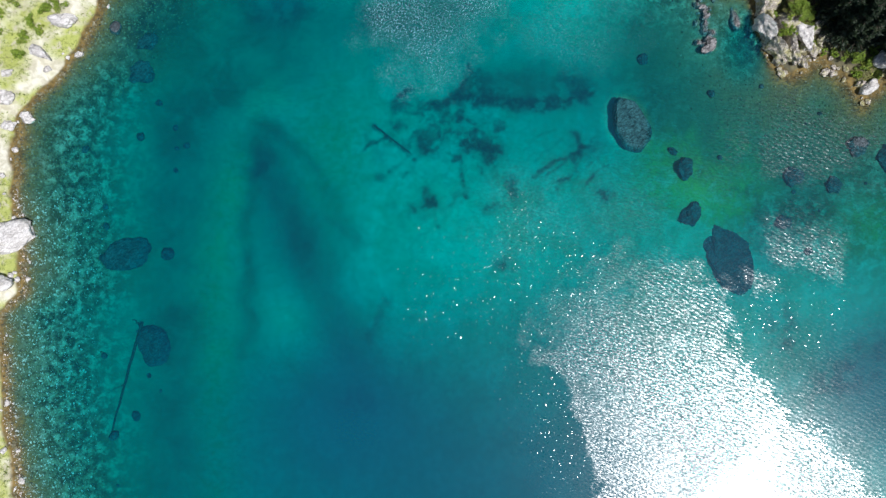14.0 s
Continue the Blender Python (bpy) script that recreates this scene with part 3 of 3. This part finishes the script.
for i in range(34):
    t = rng.random()
    x, y = 43 + 15 * t + rng.uniform(-0.6, 0.6), float(np.interp(43 + 15 * t, (42.9, 44.3, 47, 50.4, 53.7, 55.6, 58.2), (14.8, 10.8, 9.4, 11.3, 8.5, 6.3, 8.5))) + rng.uniform(-0.5, 1.8)
    a = rng.uniform(0.2, 0.55)
    rock("shore_rock", x, y, a, a * rng.uniform(0.6, 1.3), a * 0.7, rng.uniform(0, 90), MOSSY_ROCK, "small broken rock at the foot of the outcrop", "rock", "broken shore rocks", detail=3, seed=300 + i, rough=0.3, cut=0.5)
for i in range(30):
    y = rng.uniform(-40, 19)
    x = y * 0 - float(from_west_shore(np.array([0.0]), np.array([y]))[0]) + rng.uniform(-2.2, 0.5)
    a = rng.uniform(0.15, 0.45)
    rock("shore_rock", x, y, a, a * rng.uniform(0.6, 1.3), a * 0.7, rng.uniform(0, 90), SHORE_ROCK, "small pale rock at the waterline", "rock", "small shore rocks", detail=2, seed=400 + i, rough=0.25, cut=0.55)
rng = random.Random(77)
for i in range(26):
    x, y, a = 37.1 + rng.gauss(0, 0.5), 13.4 + 0.26 * i * rng.uniform(0.7, 1.1), rng.uniform(0.2, 0.5)
    rock("reef_rock", x, y, a, a * rng.uniform(0.8, 1.4), a, rng.uniform(0, 90), AWASH_ROCK, "rough grey rock awash beside the outcrop", "rock", "rocks awash", detail=4, seed=85 + i, sink=0.2, rough=0.42, cut=0.5)
rock("reef_rock", 40.7, 16.6, 0.7, 1.5, 0.6, 15, AWASH_ROCK, "long rough rock awash beside the outcrop", "rock", "rocks awash", detail=4, seed=104, sink=0.3, rough=0.42, cut=0.5)
rock("reef_rock", 37.4, 13.3, 1.0, 0.9, 0.6, 15, AWASH_ROCK, "broken grey rock rising from the water", "rock", "rocks awash", detail=5, seed=105, sink=0.1, rough=0.45, cut=0.5)

# water depth that sets the tint: true over the floor, adjusted over rocks
depth = np.maximum(-land_height(wx, wy), 0)
for x, y, a, b, turn, top in TOPS:
    if top > -3:
        over = ease(blob(wx, wy, x, y, a, b, turn), 0.36, 0.6)
        depth = np.where(depth > -top, depth + (max(-top, 0.02) - depth) * over * (0.95 if top > -0.35 else 0.5), depth)
paint(water, "depth", depth)

# ---- plants ----


def leaf_cloud(rng, clumps, per, size, spread_xy, flat=0.7):
    """Many small bent leaves, gathered in clumps (x, y, z, radius)."""
    verts, faces = [], []
    for cx, cy, cz, r in clumps:
        for _ in range(per):
            d = Vector((rng.gauss(0, 1), rng.gauss(0, 1), rng.gauss(0, flat)))
            d = d.normalized() * r * rng.random() ** 0.4
            c = Vector((cx, cy, cz)) + d
            a = Vector((rng.uniform(-1, 1), rng.uniform(-1, 1), rng.uniform(-0.5, 0.7))).normalized() * size * rng.uniform(0.6, 1.3)
            b = a.cross(Vector((rng.uniform(-1, 1), rng.uniform(-1, 1), rng.uniform(-1, 1)))).normalized() * size * spread_xy
            n = len(verts)
            verts += [c - a, c + b, c + a, c - b]
            faces.append((n, n + 1, n + 2, n + 3))
    return verts, faces


def shrub(seed, radius, height):
    """A low bush: stems from one root and a broken crown of small leaves."""
    rng = random.Random(seed)
    base = new("shrub")
    clumps = []
    for _ in range(int(9 + radius * 9)):
        a, q = rng.uniform(0, 6.28), radius * rng.random() ** 0.6
        clumps.append((q * math.cos(a) * rng.uniform(0.7, 1.2), q * math.sin(a), height * (0.35 + 0.6 * rng.random()) * (1.1 - 0.6 * q / radius), radius * rng.uniform(0.2, 0.34)))
    bm = bmesh.new()
    for c in clumps[::2]:
        tube(bm, bent(rng, (0, 0, -0.1), c[:3], 3, 0.05), [0.035, 0.028, 0.02, 0.012], 5)
    part("stem", bm, BARK, base)
    crown = new("crown", mesh_of("crown", *leaf_cloud(rng, clumps, 75, 0.085, 0.5), SHRUB_LEAF))
    crown.parent = base
    return tagged(base, "leafy bright green shrub on the shore", "shrub", "shore shrubs")


shrubs = [shrub(201, 1.3, 1.2), shrub(202, 0.85, 0.9), shrub(203, 0.6, 0.6)]
spots = ((-45.7, 19.0, 0), (-41.2, 18.4, 0), (-42.6, 17.4, 1), (-44.0, 16.0, 1), (-45.4, 12.2, 1), (-45.1, 14.2, 1), (-43.2, 15.0, 2), (-49.6, -21.0, 0),
         (46.2, 17.2, 0), (46.8, 15.9, 0), (46.0, 14.2, 2), (44.4, 17.4, 2), (47.6, 15.2, 2), (49.2, 13.0, 2), (50.6, 12.6, 2), (54.6, 11.9, 1), (56.2, 12.2, 2), (45.3, 13.9, 1), (48.8, 16.4, 1), (53.9, 11.4, 0), (55.4, 10.8, 1), (53.0, 14.0, 2), (57.5, 13.3, 1), (45.2, 18.9, 1),
         (-47.5, 16.8, 2), (-48.0, 14.8, 2), (52.0, 12.2, 2), (54.5, 9.6, 2), (56.8, 9.4, 2))
outcrop_spots = ((44.7, 16.6, 1), (45.6, 15.2, 2), (44.8, 14.6, 2), (47.6, 13.0, 2), (48.9, 14.6, 1), (47.2, 17.4, 1))
for i, (x, y, kind) in enumerate(spots + outcrop_spots):
    at = pose(x, y, height_at(x, y) + (1.2 if 45 < x < 47.5 and y > 13 else 0.0), 0, 0, 71 * i)
    if i in (0, 2, 6):
        shrubs[kind].matrix_world = at
    else:
        copy_thing(shrubs[kind], at)


def conifer(seed, height, radius, lean=0.0):
    """A spruce: a tapered trunk with drooping limbs in whorls and sprays of needles."""
    rng = random.Random(seed)
    base = new("conifer")
    part("trunk", tube(bmesh.new(), bent(rng, (0, 0, -0.3), (lean, 0, height), 8, 0.04), [0.24 * (1 - 0.115 * i) + 0.01 for i in range(9)], 8), BARK, base, smooth=True)
    limbs, clumps = bmesh.new(), []
    z = height * 0.16
    while z < height * 0.97:
        reach = radius * (1 - z / height) ** 0.8 + 0.15
        for _ in range(6):
            a, q = rng.uniform(0, 6.28), reach * rng.uniform(0.7, 1.1)
            tip = Vector((q * math.cos(a) + lean * z / height, q * math.sin(a), z - 0.25 * q))
            tube(limbs, [(lean * z / height, 0, z), tip * 0.5 + Vector((lean * z / height, 0, z + 0.15)) * 0.5, tip], [0.04, 0.03, 0.012], 5)
            for f in (0.3, 0.5, 0.7, 0.88, 1.0):
                c = Vector((lean * z / height, 0, z)).lerp(tip, f)
                clumps.append((c.x, c.y, c.z - 0.05, 0.16 + 0.2 * q / radius))
        z += height * 0.045
    tagged(part("limbs", limbs, BARK, base), kind="stuff")
    crown = new("crown", mesh_of("crown", *leaf_cloud(rng, clumps, 12, 0.24, 0.3, 0.35), NEEDLE))
    crown.parent = base
    return tagged(base, "tall dark green spruce that shades the rocky shore", "tree", "shore spruces")


THICKET = ((51.2, 16.4), (52.2, 14.3), (53.0, 15.8), (53.6, 13.6), (55.2, 15.0), (56.6, 13.0), (52, 18.2), (54, 17.2), (50.2, 19.8), (58.2, 13.6))
trees = [conifer(301, 22, 4.2), conifer(302, 15, 3.2, 0.4), conifer(303, 8, 2.0)]
# The tall ones in the east stand out of view, added to shade the bank.
for i, (x, y, kind) in enumerate(((61.8, 9.6, 0), (60.6, 13.2, 1), (55.6, 18.6, 2), (63.0, 10.8, 0), (62.6, 13.4, 0), (59.3, 15.4, 0), (53.5, 17.8, 2), (57.3, 16.6, 2), (51.6, 18.8, 2), (64.8, 7.6, 0), (64.5, 12.4, 0), (66.5, 8.2, 0), (63.2, 16.0, 0), (60.0, 17.0, 1), (57.8, 20.4, 0), (62.0, 20.5, 0),
                                  (54.4, 21.8, 1), (51.0, 21.4, 2), (48.0, 23.2, 1), (66.0, 17.5, 0), (52.5, 25.0, 0), (45.2, 24.5, 1), (57.5, 25.0, 0), (69.0, 13.0, 0), (68.5, 5.0, 1), (57.9, 14.8, 1), (55.2, 16.4, 2), (61.0, 11.4, 0)) + tuple((x, y, 2) for x, y in THICKET)):
    at = pose(x, y, height_at(x, y) - 0.1, 0, 0, 47 * i)
    if i < 3:
        trees[kind].matrix_world = at
    else:
        copy_thing(trees[kind], at)


def dead_tree(x, y, height, lean_x, lean_y):
    """A bare bleached tree that leans out, with thin forked branches."""
    rng = random.Random(int(x * 10))
    base = new("dead_tree")
    base.matrix_world = pose(x, y, height_at(x, y) - 0.1)
    top = Vector((lean_x, lean_y, height))
    part("trunk", tube(bmesh.new(), bent(rng, (0, 0, 0), top, 8, 0.08), [0.13 * (1 - 0.11 * i) + 0.01 for i in range(9)], 7), DEAD_WOOD, base, smooth=True)
    for i in range(22):
        f = 0.3 + 0.68 * i / 21
        a = top * f
        tip = a + Vector((rng.uniform(-1, 1), rng.uniform(-1, 1), rng.uniform(-0.1, 0.5))) * (1.7 * (1.15 - f))
        bm = tube(bmesh.new(), bent(rng, a, tip, 3, 0.08), [0.035, 0.026, 0.018, 0.01], 5)
        for _ in range(3):
            b = a.lerp(tip, rng.uniform(0.4, 0.9))
            tube(bm, bent(rng, b, b + Vector((rng.uniform(-1, 1), rng.uniform(-1, 1), rng.uniform(-0.3, 0.4))) * 0.6, 2, 0.04), [0.016, 0.012, 0.006], 4)
        part("branch", bm, DEAD_WOOD, base)
    return tagged(base, "bare bleached dead tree leaning from the bank", "tree")


dead_tree(54.0, 15.4, 5.0, -0.6, 0.4)
dead_tree(58.4, 10.2, 4.0, -1.6, 0.5)


def grass_tufts(count, seed, place):
    rng = random.Random(seed)
    verts, faces = [], []
    pts = np.array([place(rng) for _ in range(count * 12)])
    zs = land_height(pts[:, 0], pts[:, 1])
    keep = (zs > 0.12) & (fbm(pts[:, 0], pts[:, 1], 0.3) > 0.42)
    for x, y, z in list(zip(pts[keep, 0], pts[keep, 1], zs[keep]))[:count]:
        for _ in range(5):
            a, r = rng.uniform(0, 6.28), rng.uniform(0.12, 0.3)
            c = Vector((x + rng.uniform(-0.12, 0.12), y + rng.uniform(-0.12, 0.12), z - 0.02))
            tip = c + Vector((math.cos(a) * r, math.sin(a) * r, rng.uniform(0.1, 0.28)))
            w = Vector((-math.sin(a), math.cos(a), 0)) * 0.03
            n = len(verts)
            verts += [c - w, c + w, tip]
            faces.append((n, n + 1, n + 2))
    return verts, faces


grass = new("grass", mesh_of("grass", *grass_tufts(3600, 9, lambda r: (r.uniform(-54, -36), r.uniform(-41, 21))), GRASS_BLADE))
tagged(grass, "sunlit yellow-green grass tufts on the west bank", "grass", kind="stuff")
grass2 = new("grass", mesh_of("grass", *grass_tufts(2000, 10, lambda r: (r.uniform(43, 62), r.uniform(6, 22))), GRASS_BLADE))
tagged(grass2, "dry grass tufts between rocks and trees", "grass", kind="stuff")


# ---- loose stones of the shallows and weed of the lake floor ----
def pebble_material():
    k = Mat("shallow_stones")
    r = k.node("ShaderNodeNewGeometry", "Random Per Island")
    b = k.noise(k.where(), 9.0, 4)
    c = k.mix(k.span(r, 0.0, 0.75, 0, 1, False), (0.035, 0.032, 0.02), (0.24, 0.22, 0.14))
    # A few pale stones take in the sparkle of the shallows.
    c = k.mix(k.span(r, 0.92, 1.0), c, (0.36, 0.34, 0.26))
    c = k.mix(k.span(b, 0.35, 0.7, 0, 0.5), c, (0.16, 0.16, 0.07))
    return k.solid(c, 0.85)


def pebbles(count, seed, place, low, high):
    rng = random.Random(seed)
    verts, faces = [], []
    pts = [place(rng) for _ in range(count * 3)]
    xs, ys = np.array([p[0] for p in pts]), np.array([p[1] for p in pts])
    zs, off = land_height(xs, ys), np.minimum(from_west_shore(xs, ys), from_north_shore(xs, ys))
    for x, y, z, o in zip(xs, ys, zs, off):
        if not count or o < -0.6 or rng.random() < (o - 2) / 9:
            continue
        count -= 1
        r = rng.uniform(low, high) * (0.5 + rng.random() ** 2)
        n, a = len(verts), rng.uniform(0, 1.5)
        for j in range(5):
            q = r * rng.uniform(0.75, 1.25)
            verts.append((x + q * math.cos(a + j * 1.257), y + q * math.sin(a + j * 1.257), z + r * rng.uniform(-0.1, 0.2)))
        verts.append((x + rng.uniform(-0.3, 0.3) * r, y + rng.uniform(-0.3, 0.3) * r, z + r * rng.uniform(0.5, 0.8)))
        verts.append((x, y, z - r * 0.4))
        for j in range(5):
            faces += [(n + j, n + (j + 1) % 5, n + 5), (n + (j + 1) % 5, n + j, n + 6)]
    return verts, faces


PEBBLE = pebble_material()
# pale bits strewn where the shallow water sparkles, in place of that light
flecks = new("sparkle_pebbles", mesh_of("sparkle_pebbles", *pebbles(3600, 14, lambda r: (r.uniform(-47, -36), r.uniform(-44, -4)), 0.035, 0.11), SHORE_ROCK))
tagged(flecks, "pale pebbles standing in for sparkle on the shallows", "pebbles", kind="stuff")
west = new("shallow_stones", mesh_of("shallow_stones", *pebbles(14000, 11, lambda r: (r.uniform(-50, -24), r.uniform(-44, 22)), 0.045, 0.15), PEBBLE))
tagged(west, "brown and pale stones strewn over the shallows", "stones", kind="stuff")
north = new("shallow_stones", mesh_of("shallow_stones", *pebbles(11000, 12, lambda r: (r.uniform(26, 62), r.uniform(-12, 22)), 0.035, 0.11), PEBBLE))
tagged(north, "brown and pale stones strewn below the outcrop", "stones", kind="stuff")


def weed_blades(count, seed):
    rng = random.Random(seed)
    xs = np.array([rng.uniform(-8, 26) for _ in range(60000)])
    ys = np.array([rng.uniform(-14, 14) for _ in range(60000)])
    keep = litter_at(xs, ys) > 0.72 + 0.3 * np.array([rng.random() for _ in range(60000)])
    verts, faces = [], []
    for x, y, z in list(zip(xs[keep], ys[keep], land_height(xs, ys)[keep]))[:count]:
        for _ in range(3):
            a, r = rng.uniform(0, 6.28), rng.uniform(0.05, 0.14)
            c = Vector((x, y, z - 0.02))
            tip = c + Vector((math.cos(a) * r, math.sin(a) * r, rng.uniform(0.1, 0.3)))
            w = Vector((-math.sin(a), math.cos(a), 0)) * 0.018
            n = len(verts)
            verts += [c - w, c + w, (c + tip) * 0.5 + w * 1.6 + Vector((0, 0, 0.06)), tip]
            faces.append((n, n + 1, n + 2, n + 3))
    return verts, faces


weed = new("water_weed", mesh_of("water_weed", *weed_blades(150, 13), WEED))
tagged(weed, "dark water weed in ragged beds on the lake floor", "water weed", kind="stuff")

## EXERCISE DIRECTIONS:
Find the lines with the string "part" and reproduce them.

## COMPLETE OUTPUT:
Continue the Blender Python (bpy) script that recreates this scene with part 3 of 3. This part finishes the script.
    part("stem", bm, BARK, base)
    part("trunk", tube(bmesh.new(), bent(rng, (0, 0, -0.3), (lean, 0, height), 8, 0.04), [0.24 * (1 - 0.115 * i) + 0.01 for i in range(9)], 8), BARK, base, smooth=True)
    tagged(part("limbs", limbs, BARK, base), kind="stuff")
    part("trunk", tube(bmesh.new(), bent(rng, (0, 0, 0), top, 8, 0.08), [0.13 * (1 - 0.11 * i) + 0.01 for i in range(9)], 7), DEAD_WOOD, base, smooth=True)
        part("branch", bm, DEAD_WOOD, base)